Prompt — Quote the listing in full, exactly as given, minus any pictures.
┄┄┄┄┄┄
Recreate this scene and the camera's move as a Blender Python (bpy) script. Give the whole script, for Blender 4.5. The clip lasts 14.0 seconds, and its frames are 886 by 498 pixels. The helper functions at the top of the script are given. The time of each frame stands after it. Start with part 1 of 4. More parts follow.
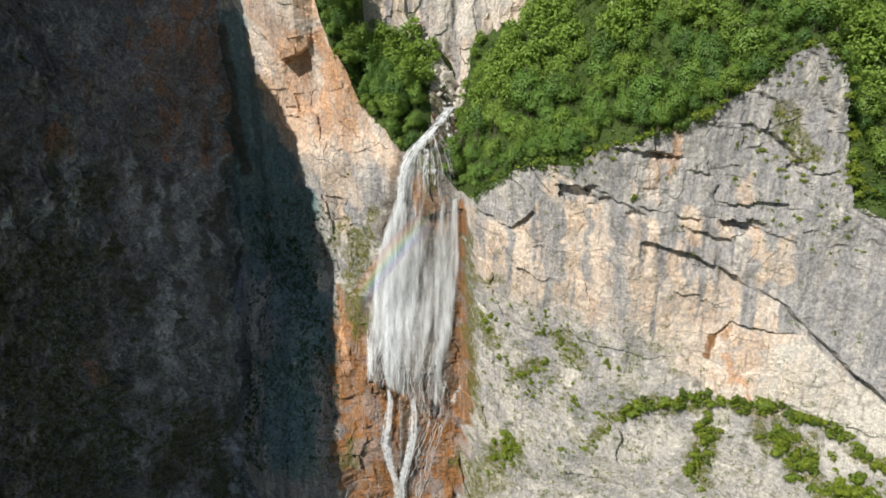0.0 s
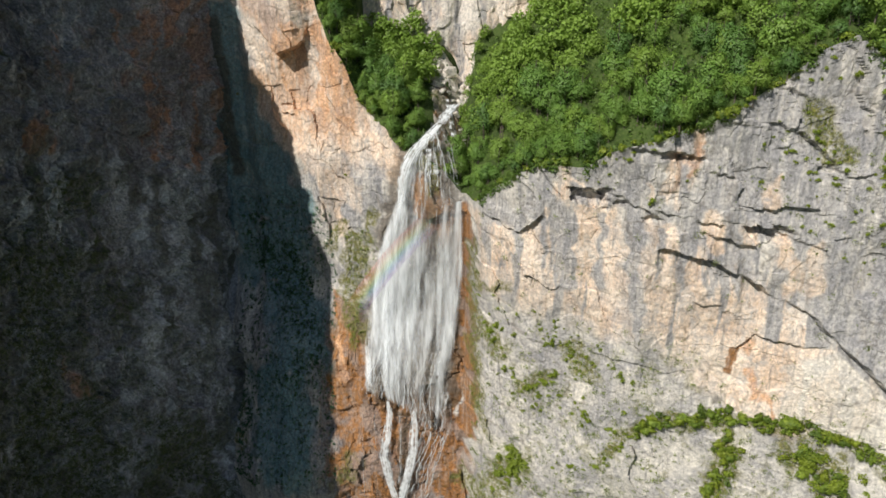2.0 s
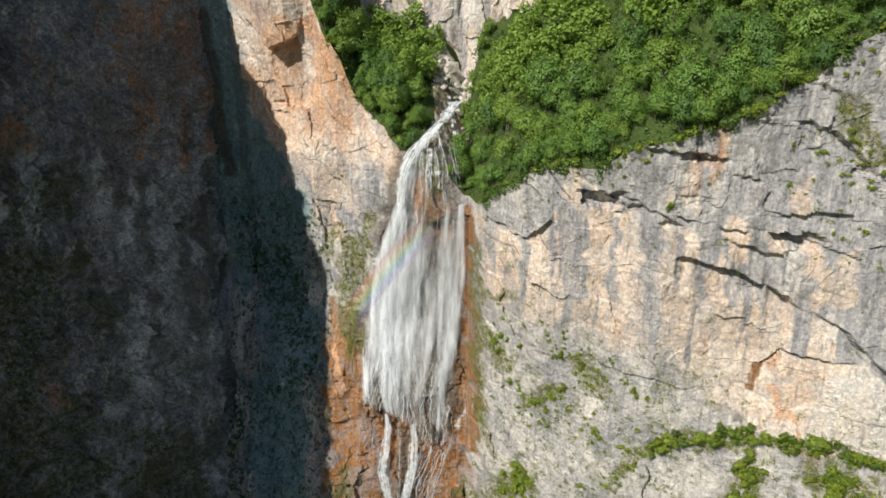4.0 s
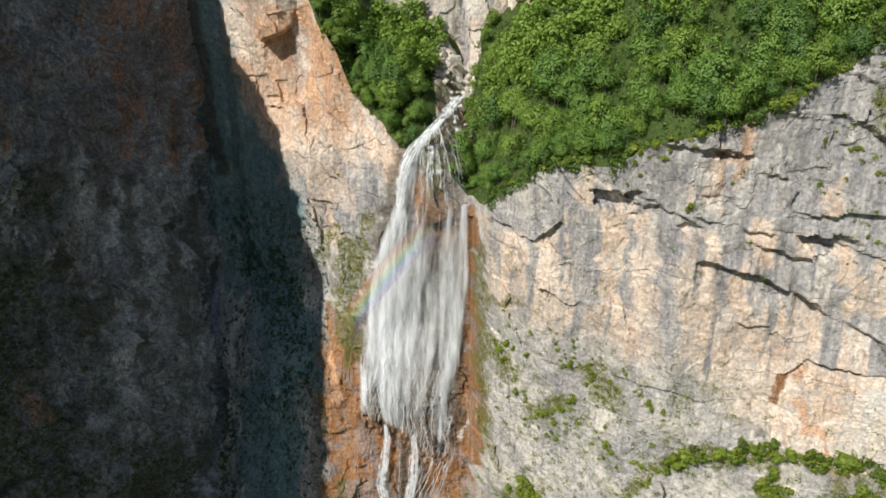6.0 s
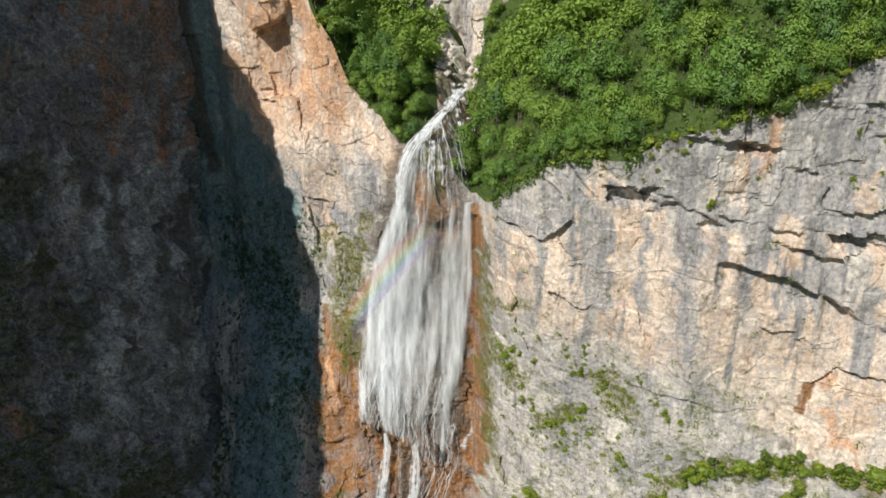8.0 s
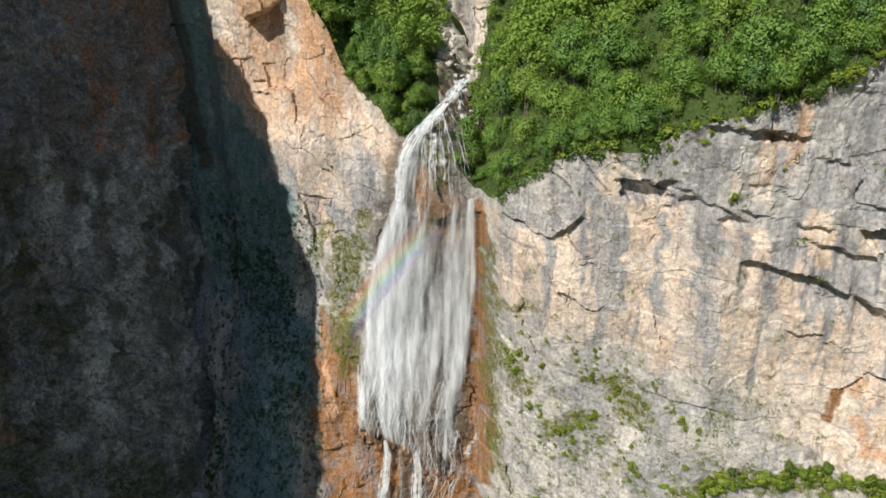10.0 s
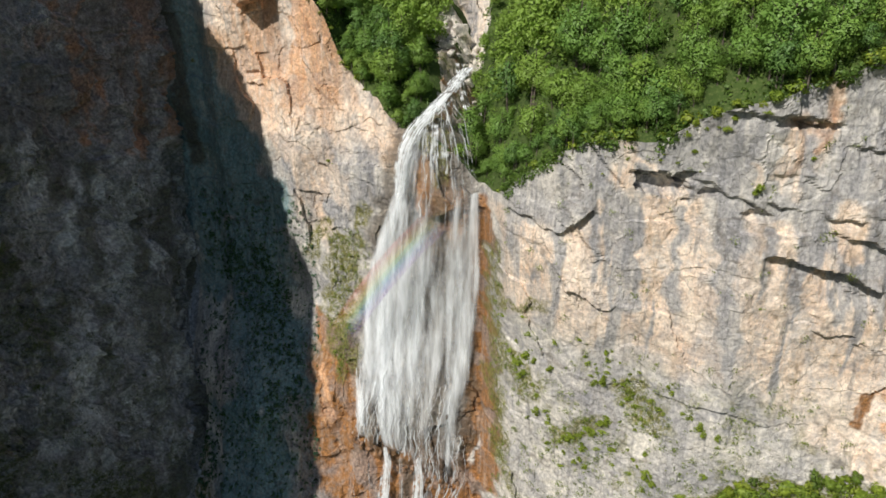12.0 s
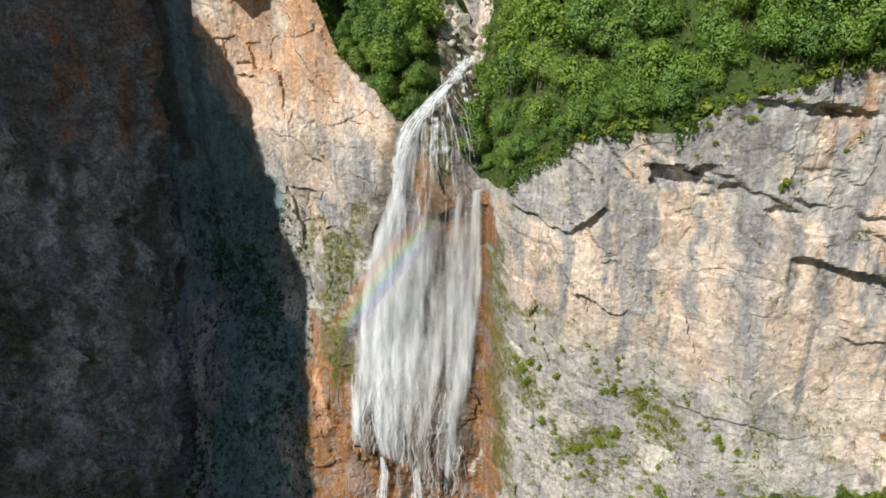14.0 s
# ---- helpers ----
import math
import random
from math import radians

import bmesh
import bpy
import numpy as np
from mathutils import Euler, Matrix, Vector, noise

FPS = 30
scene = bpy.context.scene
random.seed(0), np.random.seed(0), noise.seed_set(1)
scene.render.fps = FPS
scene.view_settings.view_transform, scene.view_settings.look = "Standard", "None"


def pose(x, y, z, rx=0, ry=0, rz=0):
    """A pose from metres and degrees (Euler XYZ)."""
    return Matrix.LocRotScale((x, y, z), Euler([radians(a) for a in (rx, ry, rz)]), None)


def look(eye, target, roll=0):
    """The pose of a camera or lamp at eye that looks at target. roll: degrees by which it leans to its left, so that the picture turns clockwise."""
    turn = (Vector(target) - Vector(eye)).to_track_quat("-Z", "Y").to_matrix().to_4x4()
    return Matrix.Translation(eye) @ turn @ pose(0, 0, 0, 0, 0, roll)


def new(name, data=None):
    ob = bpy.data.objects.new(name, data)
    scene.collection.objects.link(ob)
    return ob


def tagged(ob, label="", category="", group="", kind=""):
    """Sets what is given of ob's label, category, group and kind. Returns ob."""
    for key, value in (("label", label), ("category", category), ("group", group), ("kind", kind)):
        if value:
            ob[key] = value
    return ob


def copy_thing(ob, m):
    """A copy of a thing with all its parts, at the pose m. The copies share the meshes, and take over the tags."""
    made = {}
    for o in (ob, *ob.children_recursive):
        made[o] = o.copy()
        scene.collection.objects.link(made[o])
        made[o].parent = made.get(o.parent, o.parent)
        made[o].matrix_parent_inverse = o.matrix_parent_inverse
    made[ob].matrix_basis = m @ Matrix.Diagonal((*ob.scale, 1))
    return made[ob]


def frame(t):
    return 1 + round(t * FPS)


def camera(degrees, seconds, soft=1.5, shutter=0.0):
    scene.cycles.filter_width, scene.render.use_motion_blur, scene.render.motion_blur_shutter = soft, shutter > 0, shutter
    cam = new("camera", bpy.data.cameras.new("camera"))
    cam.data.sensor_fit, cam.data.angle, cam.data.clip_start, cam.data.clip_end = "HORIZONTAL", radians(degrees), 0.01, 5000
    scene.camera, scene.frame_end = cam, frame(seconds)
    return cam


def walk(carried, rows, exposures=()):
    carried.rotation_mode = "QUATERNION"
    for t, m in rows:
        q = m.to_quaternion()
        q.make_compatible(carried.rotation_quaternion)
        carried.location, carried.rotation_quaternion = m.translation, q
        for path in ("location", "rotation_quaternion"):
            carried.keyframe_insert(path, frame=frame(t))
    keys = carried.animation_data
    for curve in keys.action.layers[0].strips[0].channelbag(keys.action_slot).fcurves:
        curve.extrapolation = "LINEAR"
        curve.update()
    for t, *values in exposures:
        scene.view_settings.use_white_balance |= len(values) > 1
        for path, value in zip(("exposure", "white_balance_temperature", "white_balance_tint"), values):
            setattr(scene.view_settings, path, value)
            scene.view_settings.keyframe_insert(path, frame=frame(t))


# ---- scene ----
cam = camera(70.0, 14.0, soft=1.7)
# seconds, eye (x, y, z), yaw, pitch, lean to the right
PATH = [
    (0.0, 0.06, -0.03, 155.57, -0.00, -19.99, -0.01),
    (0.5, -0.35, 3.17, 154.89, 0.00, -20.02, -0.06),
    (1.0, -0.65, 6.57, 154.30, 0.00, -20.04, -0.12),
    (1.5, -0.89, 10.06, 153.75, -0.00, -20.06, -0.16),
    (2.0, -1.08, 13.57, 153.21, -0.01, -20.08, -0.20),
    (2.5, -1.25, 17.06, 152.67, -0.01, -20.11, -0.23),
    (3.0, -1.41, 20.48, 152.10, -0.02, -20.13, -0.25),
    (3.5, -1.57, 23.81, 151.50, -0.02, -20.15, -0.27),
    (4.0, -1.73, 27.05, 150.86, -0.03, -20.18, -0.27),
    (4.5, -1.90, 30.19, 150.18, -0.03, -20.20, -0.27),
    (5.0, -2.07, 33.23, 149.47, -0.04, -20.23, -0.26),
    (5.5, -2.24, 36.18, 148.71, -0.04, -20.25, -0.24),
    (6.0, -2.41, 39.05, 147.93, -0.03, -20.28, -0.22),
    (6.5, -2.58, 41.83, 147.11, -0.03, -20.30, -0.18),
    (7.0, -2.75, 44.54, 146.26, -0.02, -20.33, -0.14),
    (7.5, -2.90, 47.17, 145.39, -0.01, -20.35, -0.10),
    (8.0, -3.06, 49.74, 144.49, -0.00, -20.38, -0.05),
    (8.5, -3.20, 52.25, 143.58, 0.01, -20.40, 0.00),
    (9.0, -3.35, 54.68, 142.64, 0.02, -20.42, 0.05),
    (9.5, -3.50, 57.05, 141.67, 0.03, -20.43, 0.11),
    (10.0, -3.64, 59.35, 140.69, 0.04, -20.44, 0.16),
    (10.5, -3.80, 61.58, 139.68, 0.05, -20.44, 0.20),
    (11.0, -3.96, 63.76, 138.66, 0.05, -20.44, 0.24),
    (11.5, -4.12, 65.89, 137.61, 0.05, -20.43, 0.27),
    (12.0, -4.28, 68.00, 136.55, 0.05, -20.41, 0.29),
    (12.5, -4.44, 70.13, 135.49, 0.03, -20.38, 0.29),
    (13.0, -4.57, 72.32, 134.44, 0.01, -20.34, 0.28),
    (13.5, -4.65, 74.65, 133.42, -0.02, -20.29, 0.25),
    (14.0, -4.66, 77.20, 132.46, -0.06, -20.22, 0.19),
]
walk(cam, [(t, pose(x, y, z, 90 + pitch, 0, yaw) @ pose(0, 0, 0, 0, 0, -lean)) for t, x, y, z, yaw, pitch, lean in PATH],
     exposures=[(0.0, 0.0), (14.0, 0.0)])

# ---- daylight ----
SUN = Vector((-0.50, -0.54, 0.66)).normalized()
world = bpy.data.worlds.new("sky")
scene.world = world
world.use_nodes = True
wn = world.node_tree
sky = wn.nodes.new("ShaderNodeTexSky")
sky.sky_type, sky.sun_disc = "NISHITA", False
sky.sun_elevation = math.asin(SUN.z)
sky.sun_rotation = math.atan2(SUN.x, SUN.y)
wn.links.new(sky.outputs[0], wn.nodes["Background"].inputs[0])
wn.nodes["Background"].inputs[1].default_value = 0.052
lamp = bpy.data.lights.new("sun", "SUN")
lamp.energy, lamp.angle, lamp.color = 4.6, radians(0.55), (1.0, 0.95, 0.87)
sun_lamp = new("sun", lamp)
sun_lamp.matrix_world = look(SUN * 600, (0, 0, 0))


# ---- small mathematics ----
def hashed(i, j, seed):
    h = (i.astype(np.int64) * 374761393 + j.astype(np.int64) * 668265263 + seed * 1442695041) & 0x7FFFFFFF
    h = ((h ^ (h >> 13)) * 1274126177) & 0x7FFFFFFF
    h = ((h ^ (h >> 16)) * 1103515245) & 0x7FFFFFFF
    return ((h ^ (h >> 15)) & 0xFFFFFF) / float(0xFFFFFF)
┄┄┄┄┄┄
The solution —
Recreate this scene and the camera's move as a Blender Python (bpy) script. Give the whole script, for Blender 4.5. The clip lasts 14.0 seconds, and its frames are 886 by 498 pixels. The helper functions at the top of the script are given. The time of each frame stands after it. Start with part 1 of 4. More parts follow.
0.0 s
2.0 s
4.0 s
6.0 s
8.0 s
10.0 s
12.0 s
14.0 s
# ---- helpers ----
import math
import random
from math import radians

import bmesh
import bpy
import numpy as np
from mathutils import Euler, Matrix, Vector, noise

FPS = 30
scene = bpy.context.scene
random.seed(0), np.random.seed(0), noise.seed_set(1)
scene.render.fps = FPS
scene.view_settings.view_transform, scene.view_settings.look = "Standard", "None"


def pose(x, y, z, rx=0, ry=0, rz=0):
    """A pose from metres and degrees (Euler XYZ)."""
    return Matrix.LocRotScale((x, y, z), Euler([radians(a) for a in (rx, ry, rz)]), None)


def look(eye, target, roll=0):
    """The pose of a camera or lamp at eye that looks at target. roll: degrees by which it leans to its left, so that the picture turns clockwise."""
    turn = (Vector(target) - Vector(eye)).to_track_quat("-Z", "Y").to_matrix().to_4x4()
    return Matrix.Translation(eye) @ turn @ pose(0, 0, 0, 0, 0, roll)


def new(name, data=None):
    ob = bpy.data.objects.new(name, data)
    scene.collection.objects.link(ob)
    return ob


def tagged(ob, label="", category="", group="", kind=""):
    """Sets what is given of ob's label, category, group and kind. Returns ob."""
    for key, value in (("label", label), ("category", category), ("group", group), ("kind", kind)):
        if value:
            ob[key] = value
    return ob


def copy_thing(ob, m):
    """A copy of a thing with all its parts, at the pose m. The copies share the meshes, and take over the tags."""
    made = {}
    for o in (ob, *ob.children_recursive):
        made[o] = o.copy()
        scene.collection.objects.link(made[o])
        made[o].parent = made.get(o.parent, o.parent)
        made[o].matrix_parent_inverse = o.matrix_parent_inverse
    made[ob].matrix_basis = m @ Matrix.Diagonal((*ob.scale, 1))
    return made[ob]


def frame(t):
    return 1 + round(t * FPS)


def camera(degrees, seconds, soft=1.5, shutter=0.0):
    scene.cycles.filter_width, scene.render.use_motion_blur, scene.render.motion_blur_shutter = soft, shutter > 0, shutter
    cam = new("camera", bpy.data.cameras.new("camera"))
    cam.data.sensor_fit, cam.data.angle, cam.data.clip_start, cam.data.clip_end = "HORIZONTAL", radians(degrees), 0.01, 5000
    scene.camera, scene.frame_end = cam, frame(seconds)
    return cam


def walk(carried, rows, exposures=()):
    carried.rotation_mode = "QUATERNION"
    for t, m in rows:
        q = m.to_quaternion()
        q.make_compatible(carried.rotation_quaternion)
        carried.location, carried.rotation_quaternion = m.translation, q
        for path in ("location", "rotation_quaternion"):
            carried.keyframe_insert(path, frame=frame(t))
    keys = carried.animation_data
    for curve in keys.action.layers[0].strips[0].channelbag(keys.action_slot).fcurves:
        curve.extrapolation = "LINEAR"
        curve.update()
    for t, *values in exposures:
        scene.view_settings.use_white_balance |= len(values) > 1
        for path, value in zip(("exposure", "white_balance_temperature", "white_balance_tint"), values):
            setattr(scene.view_settings, path, value)
            scene.view_settings.keyframe_insert(path, frame=frame(t))


# ---- scene ----
cam = camera(70.0, 14.0, soft=1.7)
# seconds, eye (x, y, z), yaw, pitch, lean to the right
PATH = [
    (0.0, 0.06, -0.03, 155.57, -0.00, -19.99, -0.01),
    (0.5, -0.35, 3.17, 154.89, 0.00, -20.02, -0.06),
    (1.0, -0.65, 6.57, 154.30, 0.00, -20.04, -0.12),
    (1.5, -0.89, 10.06, 153.75, -0.00, -20.06, -0.16),
    (2.0, -1.08, 13.57, 153.21, -0.01, -20.08, -0.20),
    (2.5, -1.25, 17.06, 152.67, -0.01, -20.11, -0.23),
    (3.0, -1.41, 20.48, 152.10, -0.02, -20.13, -0.25),
    (3.5, -1.57, 23.81, 151.50, -0.02, -20.15, -0.27),
    (4.0, -1.73, 27.05, 150.86, -0.03, -20.18, -0.27),
    (4.5, -1.90, 30.19, 150.18, -0.03, -20.20, -0.27),
    (5.0, -2.07, 33.23, 149.47, -0.04, -20.23, -0.26),
    (5.5, -2.24, 36.18, 148.71, -0.04, -20.25, -0.24),
    (6.0, -2.41, 39.05, 147.93, -0.03, -20.28, -0.22),
    (6.5, -2.58, 41.83, 147.11, -0.03, -20.30, -0.18),
    (7.0, -2.75, 44.54, 146.26, -0.02, -20.33, -0.14),
    (7.5, -2.90, 47.17, 145.39, -0.01, -20.35, -0.10),
    (8.0, -3.06, 49.74, 144.49, -0.00, -20.38, -0.05),
    (8.5, -3.20, 52.25, 143.58, 0.01, -20.40, 0.00),
    (9.0, -3.35, 54.68, 142.64, 0.02, -20.42, 0.05),
    (9.5, -3.50, 57.05, 141.67, 0.03, -20.43, 0.11),
    (10.0, -3.64, 59.35, 140.69, 0.04, -20.44, 0.16),
    (10.5, -3.80, 61.58, 139.68, 0.05, -20.44, 0.20),
    (11.0, -3.96, 63.76, 138.66, 0.05, -20.44, 0.24),
    (11.5, -4.12, 65.89, 137.61, 0.05, -20.43, 0.27),
    (12.0, -4.28, 68.00, 136.55, 0.05, -20.41, 0.29),
    (12.5, -4.44, 70.13, 135.49, 0.03, -20.38, 0.29),
    (13.0, -4.57, 72.32, 134.44, 0.01, -20.34, 0.28),
    (13.5, -4.65, 74.65, 133.42, -0.02, -20.29, 0.25),
    (14.0, -4.66, 77.20, 132.46, -0.06, -20.22, 0.19),
]
walk(cam, [(t, pose(x, y, z, 90 + pitch, 0, yaw) @ pose(0, 0, 0, 0, 0, -lean)) for t, x, y, z, yaw, pitch, lean in PATH],
     exposures=[(0.0, 0.0), (14.0, 0.0)])

# ---- daylight ----
SUN = Vector((-0.50, -0.54, 0.66)).normalized()
world = bpy.data.worlds.new("sky")
scene.world = world
world.use_nodes = True
wn = world.node_tree
sky = wn.nodes.new("ShaderNodeTexSky")
sky.sky_type, sky.sun_disc = "NISHITA", False
sky.sun_elevation = math.asin(SUN.z)
sky.sun_rotation = math.atan2(SUN.x, SUN.y)
wn.links.new(sky.outputs[0], wn.nodes["Background"].inputs[0])
wn.nodes["Background"].inputs[1].default_value = 0.052
lamp = bpy.data.lights.new("sun", "SUN")
lamp.energy, lamp.angle, lamp.color = 4.6, radians(0.55), (1.0, 0.95, 0.87)
sun_lamp = new("sun", lamp)
sun_lamp.matrix_world = look(SUN * 600, (0, 0, 0))


# ---- small mathematics ----
def hashed(i, j, seed):
    h = (i.astype(np.int64) * 374761393 + j.astype(np.int64) * 668265263 + seed * 1442695041) & 0x7FFFFFFF
    h = ((h ^ (h >> 13)) * 1274126177) & 0x7FFFFFFF
    h = ((h ^ (h >> 16)) * 1103515245) & 0x7FFFFFFF
    return ((h ^ (h >> 15)) & 0xFFFFFF) / float(0xFFFFFF)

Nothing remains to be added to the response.